Ferdinand mengaku terkait hasil audit BPK yang diminta oleh Pansus DPR tentang Pelindo 2 sangat tidak professional dan sepertinya lebih pada pesanan.

"BPK banyak melakukan pelanggaran kode etik dalam proses audit dan laporannya yang lebih ditujukan menyudutkan serta mendelegitimasi  Menteri BUMN Rini Soemarno.," kata Ferdinan, Rabu (19/7/2017)

Dia mengatakan, perjanjian perpanjangan pengoperasis terminal peti kemas JICT dengan antara pelindo 2 dan HPH terjadi pada bulan Agustus 2014.

"Dimana Pelindo 2 dan HPH sepakat memperpanjang durasi kerja sama selama 25 tahun, mulai 2014 hingga 2039," jelasnya.

Mantan GM Senior PT Rukindo ini menegaskan perjanjian pengoperasian JICT oleh HPH dimulai tahun 2019 -2039 dan hingga tahun 2019 masih berlaku perjanjian yang lama yaitu perjanjian yang dilakukan tahun 1999 hingga 2019.

Dia menyebutkan Menteri BUMN Rini Soemarno yang dituding BPK telah melakukan  kelalaian pengawasan kementerian terhadap proses kerja sama tersebut adalah salah besar sebab payung Besar perjanjian perpanjangan pengoperasian JICT oleh HPH sudah terjadi diera Menteri Dahlan Iskan menjadi menteri BUMN serta penunjukan Deutsche Bank (DB) sebagai financial advisor oleh PT Pelindo II  untuk melakukan penilaian  dalam menilai penawaran dari HPH.

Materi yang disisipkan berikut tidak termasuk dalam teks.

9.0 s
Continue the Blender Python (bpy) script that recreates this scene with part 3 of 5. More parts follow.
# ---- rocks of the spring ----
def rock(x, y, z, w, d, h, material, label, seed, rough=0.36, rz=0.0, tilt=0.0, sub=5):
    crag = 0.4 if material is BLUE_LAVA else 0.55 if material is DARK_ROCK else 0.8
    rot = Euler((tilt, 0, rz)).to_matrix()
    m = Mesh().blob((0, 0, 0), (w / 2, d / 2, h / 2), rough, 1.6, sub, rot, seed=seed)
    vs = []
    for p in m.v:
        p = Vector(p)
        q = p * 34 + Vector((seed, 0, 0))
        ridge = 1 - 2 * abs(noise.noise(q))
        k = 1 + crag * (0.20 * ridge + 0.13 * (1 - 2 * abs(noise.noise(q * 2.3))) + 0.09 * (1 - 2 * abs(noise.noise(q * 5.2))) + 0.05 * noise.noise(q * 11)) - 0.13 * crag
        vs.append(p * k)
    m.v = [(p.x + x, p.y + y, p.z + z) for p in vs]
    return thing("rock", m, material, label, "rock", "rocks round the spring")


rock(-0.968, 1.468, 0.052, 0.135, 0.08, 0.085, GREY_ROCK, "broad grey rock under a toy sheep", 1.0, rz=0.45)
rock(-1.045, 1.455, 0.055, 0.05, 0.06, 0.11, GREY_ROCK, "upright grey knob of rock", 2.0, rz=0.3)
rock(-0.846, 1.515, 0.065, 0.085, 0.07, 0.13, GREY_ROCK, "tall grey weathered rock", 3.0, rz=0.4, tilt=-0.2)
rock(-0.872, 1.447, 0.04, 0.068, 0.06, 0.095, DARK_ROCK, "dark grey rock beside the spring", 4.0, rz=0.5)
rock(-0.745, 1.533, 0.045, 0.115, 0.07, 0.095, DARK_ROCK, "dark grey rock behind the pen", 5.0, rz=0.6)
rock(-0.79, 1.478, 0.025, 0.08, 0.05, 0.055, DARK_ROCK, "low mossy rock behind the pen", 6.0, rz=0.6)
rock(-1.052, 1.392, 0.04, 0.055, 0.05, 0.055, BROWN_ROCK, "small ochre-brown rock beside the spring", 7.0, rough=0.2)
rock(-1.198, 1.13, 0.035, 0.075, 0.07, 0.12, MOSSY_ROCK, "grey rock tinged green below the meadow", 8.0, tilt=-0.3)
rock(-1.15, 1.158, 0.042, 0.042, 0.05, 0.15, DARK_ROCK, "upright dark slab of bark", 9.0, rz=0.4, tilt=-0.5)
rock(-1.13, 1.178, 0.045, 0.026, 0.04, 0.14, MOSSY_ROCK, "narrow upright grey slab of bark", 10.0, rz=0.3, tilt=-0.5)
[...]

"Sangat jelas sekali kalau hasil audit BPK sangat tidak professional dan lebih ditujukan untuk menyudutkan Menteri BUMN Rini Soemarno ," tegasnya.

Sebab tidak mungkinlah seorang Menteri BUMN sekalipun sebagai pemegang kendali terhadap BUMN - BUMN, tetapi tidak serta merta bisa melakukan pembatalan perjanjian Antara  Pelindo  2 dan Pihak HPH, 

"Karena Pelindo 2 sekalipun milik negara 100 Persen tetapi juga tunduk pada UU Perseroaan Terbatas Dalam pengelolaannya ,artinya bukan menjadi tanggung jawab Menteri BUMN ketika pelindo 2 melakukan Aksi korporasinya ," ujarnya.

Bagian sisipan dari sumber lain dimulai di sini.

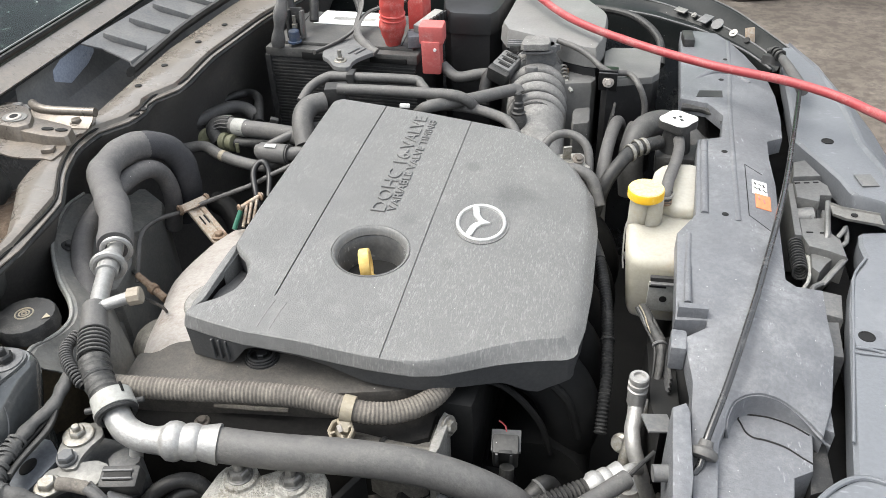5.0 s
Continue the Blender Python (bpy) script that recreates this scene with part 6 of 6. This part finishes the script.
# ---- battery ----
ba = thing("battery", "black car battery in its ribbed box with steel clamp", "battery", (-0.28, 0.77, 0.62))
part("case", box((0.29, 0.19, 0.20), pose(-0.283, 0.728, 0.742), 0.006), BLACK, ba)
part("lid", box((0.296, 0.196, 0.018), pose(-0.283, 0.728, 0.845), 0.004), BATTOP, ba)
part("lid_inner", box((0.27, 0.17, 0.008), pose(-0.283, 0.735, 0.856), 0.003), BATTOP, ba)
for x_ in (-0.40, -0.18):
    part("lid_seam", box((0.002, 0.15, 0.001), pose(x_, 0.735, 0.8602, 0, 0, 6), 0), DEEP, ba)
for k in range(22):
    part("rib", box((0.285, 0.003, 0.0032), pose(-0.283, 0.6327, 0.690 + 0.0065 * k), 0.0008), BLACK, ba)
part("tray", box((0.33, 0.23, 0.05), pose(-0.283, 0.728, 0.645), 0.01), DEEP, ba)
part("heat_sleeve", box((0.012, 0.02, 0.19), pose(-0.428, 0.638, 0.745), 0.004), BLACK, ba)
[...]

Menurutnya jelas sudah hasil Audit BPK terkait pengoperasian JICT oleh HPH sangat tidak professional dan merupakan semacam balas jasa dari Anggota BPK yang baru saja terpilih kepada DPR.

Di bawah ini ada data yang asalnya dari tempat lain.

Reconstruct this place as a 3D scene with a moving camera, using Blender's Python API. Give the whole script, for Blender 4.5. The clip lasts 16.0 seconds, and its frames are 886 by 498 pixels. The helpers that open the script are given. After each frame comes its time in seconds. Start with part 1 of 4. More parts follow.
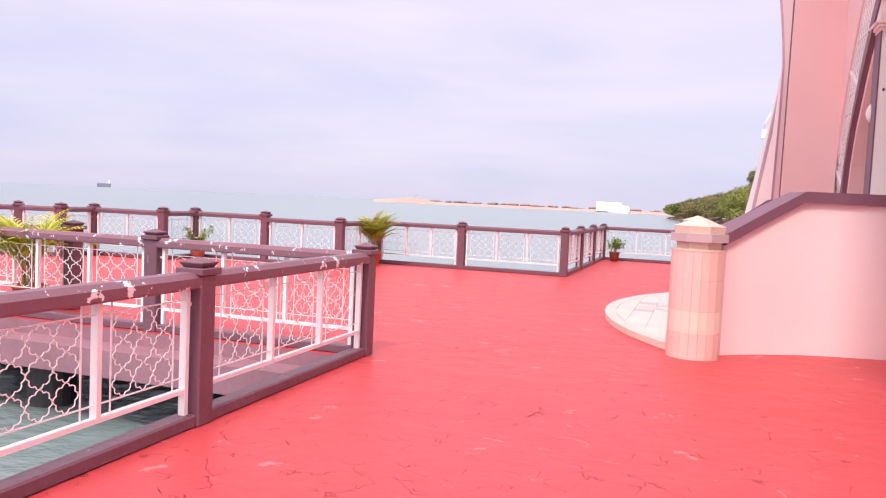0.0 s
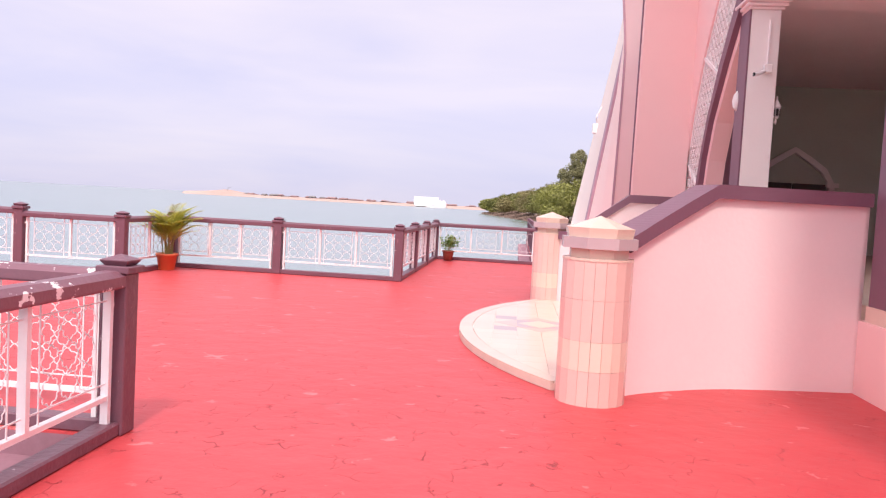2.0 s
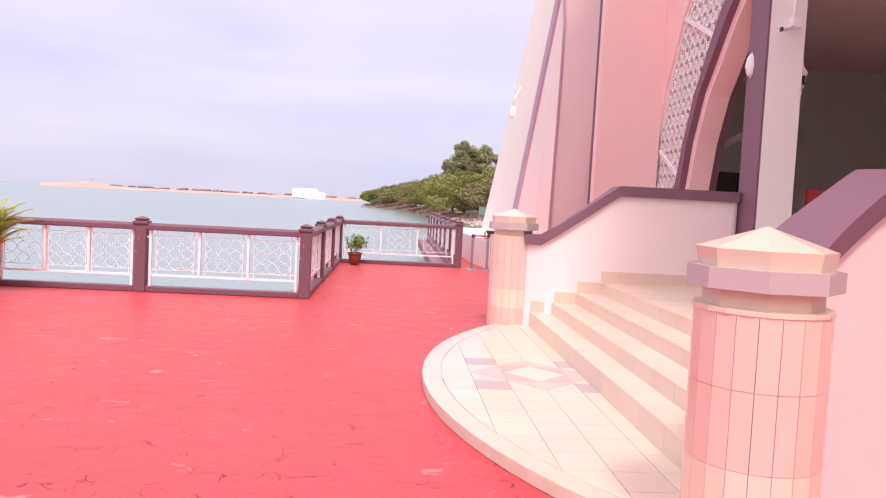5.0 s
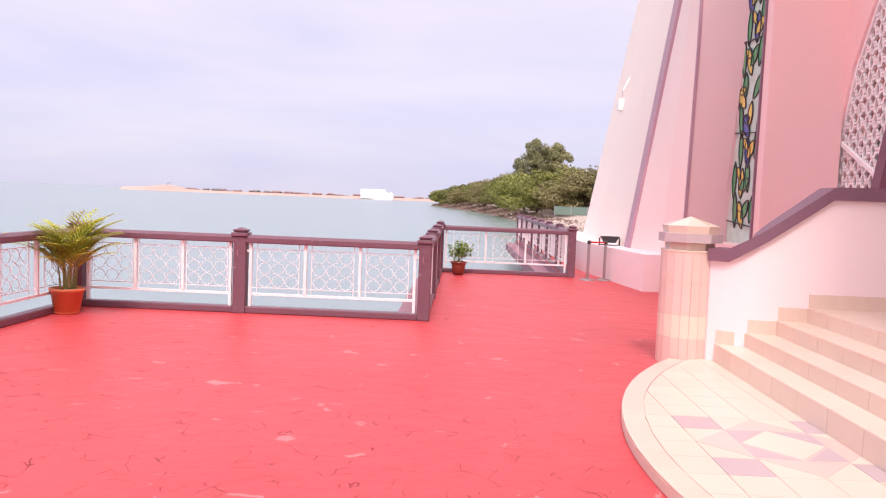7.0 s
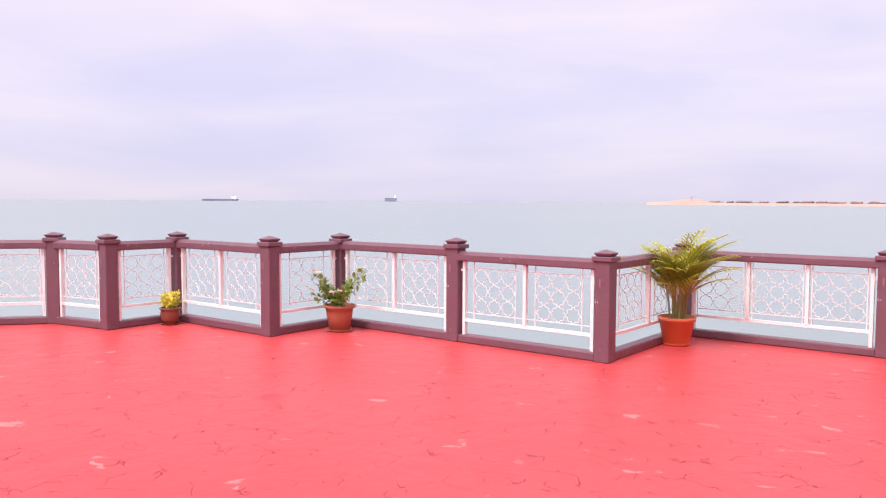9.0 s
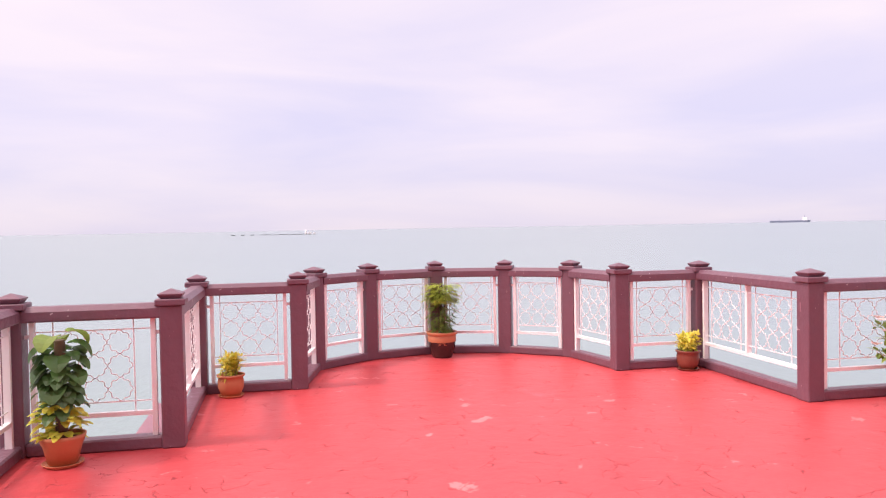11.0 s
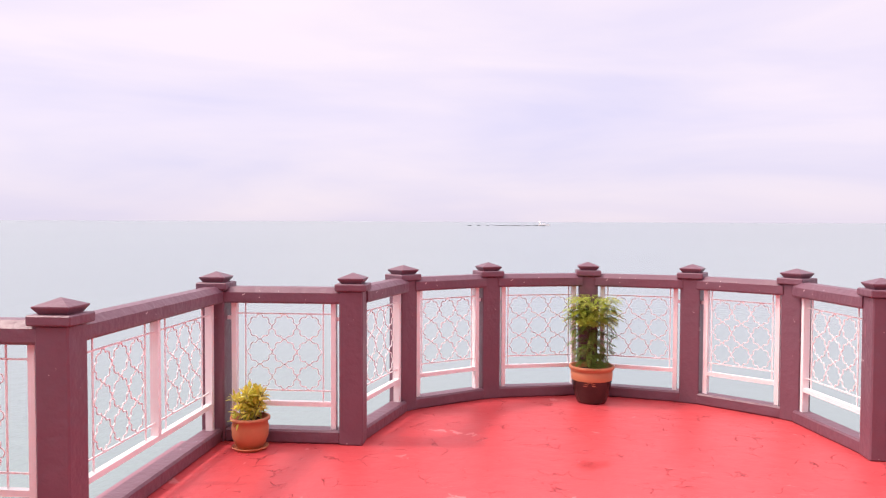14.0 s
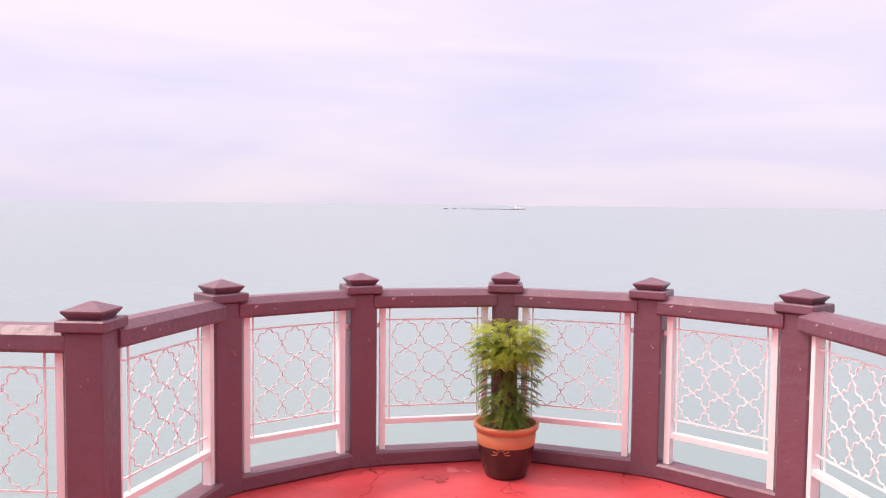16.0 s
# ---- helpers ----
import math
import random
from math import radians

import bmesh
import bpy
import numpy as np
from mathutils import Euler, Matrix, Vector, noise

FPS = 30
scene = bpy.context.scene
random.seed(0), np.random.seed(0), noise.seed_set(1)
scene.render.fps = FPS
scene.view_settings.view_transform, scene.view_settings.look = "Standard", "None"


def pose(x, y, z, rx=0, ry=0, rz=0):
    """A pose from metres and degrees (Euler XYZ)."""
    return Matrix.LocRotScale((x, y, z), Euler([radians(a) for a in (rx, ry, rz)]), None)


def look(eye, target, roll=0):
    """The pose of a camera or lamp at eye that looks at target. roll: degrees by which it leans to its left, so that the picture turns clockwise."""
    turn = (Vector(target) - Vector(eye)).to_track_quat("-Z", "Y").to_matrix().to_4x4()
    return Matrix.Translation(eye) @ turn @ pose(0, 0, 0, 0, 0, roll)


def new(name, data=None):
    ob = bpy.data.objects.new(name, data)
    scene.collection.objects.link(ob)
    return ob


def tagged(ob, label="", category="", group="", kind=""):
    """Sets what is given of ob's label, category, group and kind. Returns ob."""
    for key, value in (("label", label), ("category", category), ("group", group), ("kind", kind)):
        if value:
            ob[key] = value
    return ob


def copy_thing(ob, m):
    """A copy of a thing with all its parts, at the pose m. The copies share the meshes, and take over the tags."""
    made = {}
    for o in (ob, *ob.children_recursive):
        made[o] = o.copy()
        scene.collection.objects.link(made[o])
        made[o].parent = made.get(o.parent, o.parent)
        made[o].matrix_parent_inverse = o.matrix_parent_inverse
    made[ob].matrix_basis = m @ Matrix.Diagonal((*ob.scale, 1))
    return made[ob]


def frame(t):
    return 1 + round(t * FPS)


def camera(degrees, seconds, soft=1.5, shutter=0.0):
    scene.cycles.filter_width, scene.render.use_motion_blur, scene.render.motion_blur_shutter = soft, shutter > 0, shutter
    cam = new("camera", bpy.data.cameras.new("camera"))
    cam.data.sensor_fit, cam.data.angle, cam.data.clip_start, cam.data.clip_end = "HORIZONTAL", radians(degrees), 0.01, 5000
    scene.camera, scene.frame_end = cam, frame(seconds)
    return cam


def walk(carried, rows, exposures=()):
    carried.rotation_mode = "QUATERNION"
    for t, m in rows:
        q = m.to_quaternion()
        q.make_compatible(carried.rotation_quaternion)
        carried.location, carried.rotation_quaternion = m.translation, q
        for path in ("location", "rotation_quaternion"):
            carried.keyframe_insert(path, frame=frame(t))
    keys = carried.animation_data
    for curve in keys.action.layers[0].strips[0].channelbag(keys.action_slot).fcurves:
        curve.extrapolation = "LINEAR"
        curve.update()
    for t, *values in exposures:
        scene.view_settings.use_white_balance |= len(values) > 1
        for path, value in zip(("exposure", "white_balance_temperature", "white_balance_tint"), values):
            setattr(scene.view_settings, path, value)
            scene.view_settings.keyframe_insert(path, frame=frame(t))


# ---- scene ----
cam = camera(59.1, 16.0, soft=1.2)
EXPOSURES = [(0, 0.34, 6500, 10), (8, 0.34, 6500, 10), (10.5, 0.38, 6800, 12), (16, 0.40, 6800, 12)]
PATH = [
    (0, (0.113, 0.875, 1.509), (-0.52, 2.769, 1.388), 2.6),
    (0.5, (-0.028, 1.441, 1.55), (-0.566, 3.364, 1.425), 2.9),
    (1, (-0.154, 2.011, 1.546), (-0.556, 3.967, 1.428), 3.1),
    (1.5, (-0.354, 2.633, 1.548), (-0.649, 4.608, 1.426), 3.2),
    (2, (-0.606, 3.238, 1.488), (-0.787, 5.226, 1.375), 3.2),
    (2.5, (-0.814, 3.774, 1.489), (-0.942, 5.767, 1.382), 3.0),
    (3, (-0.938, 4.285, 1.516), (-1.068, 6.277, 1.4), 2.6),
    (3.5, (-1.053, 4.871, 1.534), (-1.12, 6.866, 1.412), 3.0),
    (5.8, (-1.813, 7.074, 1.486), (-1.656, 9.064, 1.366), 2.6),
    (6, (-1.909, 7.269, 1.506), (-1.794, 9.262, 1.38), 2.7),
    (6.5, (-2.134, 7.715, 1.541), (-2.096, 9.71, 1.412), 2.7),
    (7, (-2.328, 7.983, 1.544), (-2.372, 9.979, 1.416), 2.3),
    (7.5, (-2.631, 8.298, 1.575), (-2.779, 10.289, 1.45), 2.1),
    (8, (-3.005, 8.5, 1.564), (-3.335, 10.469, 1.442), 2.1),
    (8.2, (-3.176, 8.592, 1.544), (-3.699, 10.518, 1.419), 1.7),
    (10.3, (-4.469, 9.724, 1.546), (-6.323, 10.47, 1.479), -0.8),
    (10.5, (-4.557, 9.858, 1.544), (-6.453, 10.491, 1.487), -0.9),
    (11, (-4.885, 10.247, 1.546), (-6.841, 10.658, 1.491), -1.0),
    (11.5, (-5.232, 10.6, 1.528), (-7.217, 10.837, 1.483), -0.9),
    (12, (-5.682, 10.83, 1.526), (-7.678, 10.937, 1.475), -0.8),
    (12.5, (-6.076, 11.145, 1.529), (-8.075, 11.131, 1.483), -0.6),
    (13, (-6.507, 11.282, 1.508), (-8.503, 11.186, 1.455), -0.2),
    (13.5, (-7.003, 11.398, 1.501), (-8.997, 11.253, 1.437), -0.2),
    (14, (-7.502, 11.491, 1.486), (-9.492, 11.308, 1.415), 0.2),
    (14.5, (-8.054, 11.588, 1.513), (-10.042, 11.388, 1.428), 0.2),
    (15, (-8.535, 11.812, 1.509), (-10.52, 11.591, 1.417), 0.2),
    (15.5, (-9.054, 11.987, 1.542), (-11.038, 11.763, 1.441), 0.2),
    (16, (-9.569, 12.032, 1.545), (-11.562, 11.908, 1.431), 0.6),
]
walk(cam, [(t, look(eye, target, roll)) for t, eye, target, roll in PATH], EXPOSURES)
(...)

"Karena itu Indonesia Development Monitoring sangat menyayangkan kerja BPK yang tidak professional dan terkesan pesanan serta banyak pelanggaran Kode etik dalam proses audit nya," ungkapnya.

BPK juga  tidak pernah memprediksi dalam Dua puluh tahun mendatang akan dibangunnya pelabuhan Internasional yang jauh lebih besar dan dekat dengan Pusat Industri di Jawa Barat seperti Rencana Pemprov Jawa Barat akan membangun pelabuhan internasional ini juga akan berdampak pada pendapatan JICT di masa mendatang.

Dia meyakinkan bahwa Surat Meneg BUMN Rini Soemarno dengan nomor S318/MBU /6/2015 tertanggal  9 Juni 2016  Tidak Ada yang salah dari Meneg BUMN dan Jelas Ada point point yang disyaratkan oleh Meneg BUMN Dalam proses perpanjangan kepada Direksi Pelindo 2 ketika dipimpin Lino, seperti Surat menhub yang mengingatkan tentang proses perpanjangan pengoperasian JICT Harus ijin kementerian perhubungan sebagai Regulator

Serta kepemilikan saham JICT Harus minimal 51% dan dilaksanakan sesuai UU dan Peraturan yang berlaku dengan Tata kelola Perusahaan yang Baik

"Jadi sebaiknya Joko Widodo dan KPK jangan terkecoh dengan hasil audit BPK tersebut sebagai cara untuk mendegradasi dan menyalahkan kementerian BUMN," tutupnya.